[Start DATA PROVIDED]

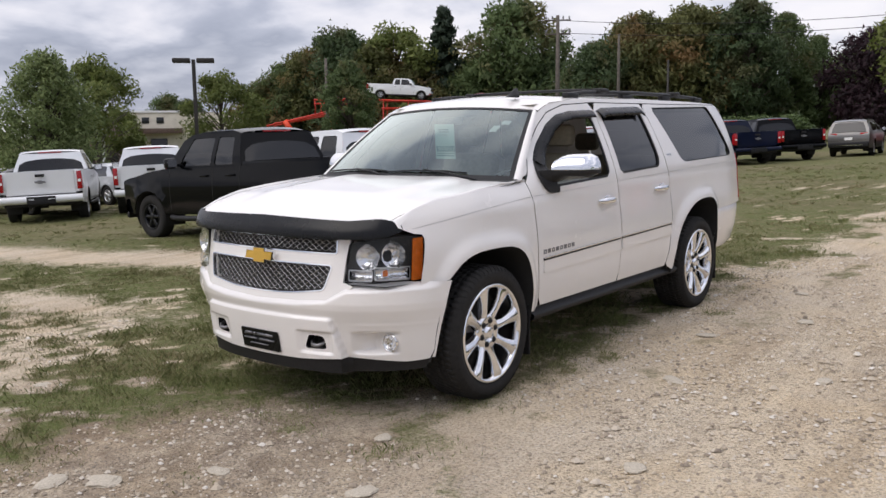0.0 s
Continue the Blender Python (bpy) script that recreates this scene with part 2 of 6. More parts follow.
def box(bm, x0, x1, y0, y1, z0, z1, bevel=0.0, m=None):
    vs = [bm.verts.new((x, y, z)) for x in (x0, x1) for y in (y0, y1) for z in (z0, z1)]
    fs = [bm.faces.new([vs[i] for i in q]) for q in ((0, 1, 3, 2), (4, 6, 7, 5), (0, 4, 5, 1), (2, 3, 7, 6), (0, 2, 6, 4), (1, 5, 7, 3))]
    if bevel:
        es = list({e for f in fs for e in f.edges})
        r = bmesh.ops.bevel(bm, geom=es, offset=bevel, segments=2, affect="EDGES", profile=0.5)
        vs = list({v for f in r["faces"] for v in f.verts} | {v for v in vs if v.is_valid})
    if m:
        bmesh.ops.transform(bm, matrix=m, verts=vs)
    return vs


def tube(bm, pts, radius, n=8, caps=True):
    """A round bar along points; radius may be a number or one per point."""
    pts = [Vector(p) for p in pts]
    rad = radius if isinstance(radius, (list, tuple)) else [radius] * len(pts)
    rings = []
    for i, p in enumerate(pts):
        d = (pts[min(i + 1, len(pts) - 1)] - pts[max(i - 1, 0)]).normalized()
        a = d.orthogonal().normalized() if abs(d.z) > 0.99 else d.cross(Vector((0, 0, 1))).normalized()
        b = d.cross(a)
        rings.append([bm.verts.new(p + rad[i] * (a * math.cos(2 * math.pi * k / n) + b * math.sin(2 * math.pi * k / n))) for k in range(n)])
    for r0, r1 in zip(rings, rings[1:]):
        for k in range(n):
            bm.faces.new((r0[k], r0[(k + 1) % n], r1[(k + 1) % n], r1[k]))
    if caps:
        bm.faces.new(rings[0][::-1])
        bm.faces.new(rings[-1])
    return rings


def lathe(bm, profile, n=40, axis="x", centre=(0, 0, 0), flip=1):
    """Turn (radius, along) pairs round an axis."""
    c, rings = Vector(centre), []
    for r, h in profile:
        ring = []
        for k in range(n):
            a = 2 * math.pi * k / n
            u, v = r * math.cos(a), r * math.sin(a)
            p = {"x": (h * flip, u, v), "y": (u, h * flip, v), "z": (u, v, h * flip)}[axis]
            ring.append(bm.verts.new(c + Vector(p)))
        rings.append(ring)
    for r0, r1 in zip(rings, rings[1:]):
        for k in range(n):
            bm.faces.new((r0[k], r0[(k + 1) % n], r1[(k + 1) % n], r1[k]))
    return rings


def rounded(poly, r, n=4):
    """A polygon with its corners rounded; r is one radius or one per corner."""
    out, k = [], len(poly)
    for i, p in enumerate(poly):
        ri = r[i] if isinstance(r, (list, tuple)) else r
        p, a, b = Vector(p), Vector(poly[i - 1]), Vector(poly[(i + 1) % k])
        da, db = (a - p), (b - p)
        t = min(ri, 0.45 * da.length, 0.45 * db.length)
        if t < 1e-4:
            out.append(tuple(p))
            continue
        s, e = p + da.normalized() * t, p + db.normalized() * t
        for j in range(n + 1):
            f = j / n
            out.append(tuple((1 - f) ** 2 * s + 2 * f * (1 - f) * p + f * f * e))
    return out


def arc(cy, cz, r, a0, a1, n=18):
    return [(cy + r * math.cos(radians(a0 + (a1 - a0) * k / n)), cz + r * math.sin(radians(a0 + (a1 - a0) * k / n))) for k in range(n + 1)]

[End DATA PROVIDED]

(WORK REQUIRED) Quote the material in full and exactly; do not carry over its pictures.

(IN RESPONSE)
0.0 s
Continue the Blender Python (bpy) script that recreates this scene with part 2 of 6. More parts follow.
def box(bm, x0, x1, y0, y1, z0, z1, bevel=0.0, m=None):
    vs = [bm.verts.new((x, y, z)) for x in (x0, x1) for y in (y0, y1) for z in (z0, z1)]
    fs = [bm.faces.new([vs[i] for i in q]) for q in ((0, 1, 3, 2), (4, 6, 7, 5), (0, 4, 5, 1), (2, 3, 7, 6), (0, 2, 6, 4), (1, 5, 7, 3))]
    if bevel:
        es = list({e for f in fs for e in f.edges})
        r = bmesh.ops.bevel(bm, geom=es, offset=bevel, segments=2, affect="EDGES", profile=0.5)
        vs = list({v for f in r["faces"] for v in f.verts} | {v for v in vs if v.is_valid})
    if m:
        bmesh.ops.transform(bm, matrix=m, verts=vs)
    return vs


def tube(bm, pts, radius, n=8, caps=True):
    """A round bar along points; radius may be a number or one per point."""
    pts = [Vector(p) for p in pts]
    rad = radius if isinstance(radius, (list, tuple)) else [radius] * len(pts)
    rings = []
    for i, p in enumerate(pts):
        d = (pts[min(i + 1, len(pts) - 1)] - pts[max(i - 1, 0)]).normalized()
        a = d.orthogonal().normalized() if abs(d.z) > 0.99 else d.cross(Vector((0, 0, 1))).normalized()
        b = d.cross(a)
        rings.append([bm.verts.new(p + rad[i] * (a * math.cos(2 * math.pi * k / n) + b * math.sin(2 * math.pi * k / n))) for k in range(n)])
    for r0, r1 in zip(rings, rings[1:]):
        for k in range(n):
            bm.faces.new((r0[k], r0[(k + 1) % n], r1[(k + 1) % n], r1[k]))
    if caps:
        bm.faces.new(rings[0][::-1])
        bm.faces.new(rings[-1])
    return rings


def lathe(bm, profile, n=40, axis="x", centre=(0, 0, 0), flip=1):
    """Turn (radius, along) pairs round an axis."""
    c, rings = Vector(centre), []
    for r, h in profile:
        ring = []
        for k in range(n):
            a = 2 * math.pi * k / n
            u, v = r * math.cos(a), r * math.sin(a)
            p = {"x": (h * flip, u, v), "y": (u, h * flip, v), "z": (u, v, h * flip)}[axis]
            ring.append(bm.verts.new(c + Vector(p)))
        rings.append(ring)
    for r0, r1 in zip(rings, rings[1:]):
        for k in range(n):
            bm.faces.new((r0[k], r0[(k + 1) % n], r1[(k + 1) % n], r1[k]))
    return rings


def rounded(poly, r, n=4):
    """A polygon with its corners rounded; r is one radius or one per corner."""
    out, k = [], len(poly)
    for i, p in enumerate(poly):
        ri = r[i] if isinstance(r, (list, tuple)) else r
        p, a, b = Vector(p), Vector(poly[i - 1]), Vector(poly[(i + 1) % k])
        da, db = (a - p), (b - p)
        t = min(ri, 0.45 * da.length, 0.45 * db.length)
        if t < 1e-4:
            out.append(tuple(p))
            continue
        s, e = p + da.normalized() * t, p + db.normalized() * t
        for j in range(n + 1):
            f = j / n
            out.append(tuple((1 - f) ** 2 * s + 2 * f * (1 - f) * p + f * f * e))
    return out


def arc(cy, cz, r, a0, a1, n=18):
    return [(cy + r * math.cos(radians(a0 + (a1 - a0) * k / n)), cz + r * math.sin(radians(a0 + (a1 - a0) * k / n))) for k in range(n + 1)]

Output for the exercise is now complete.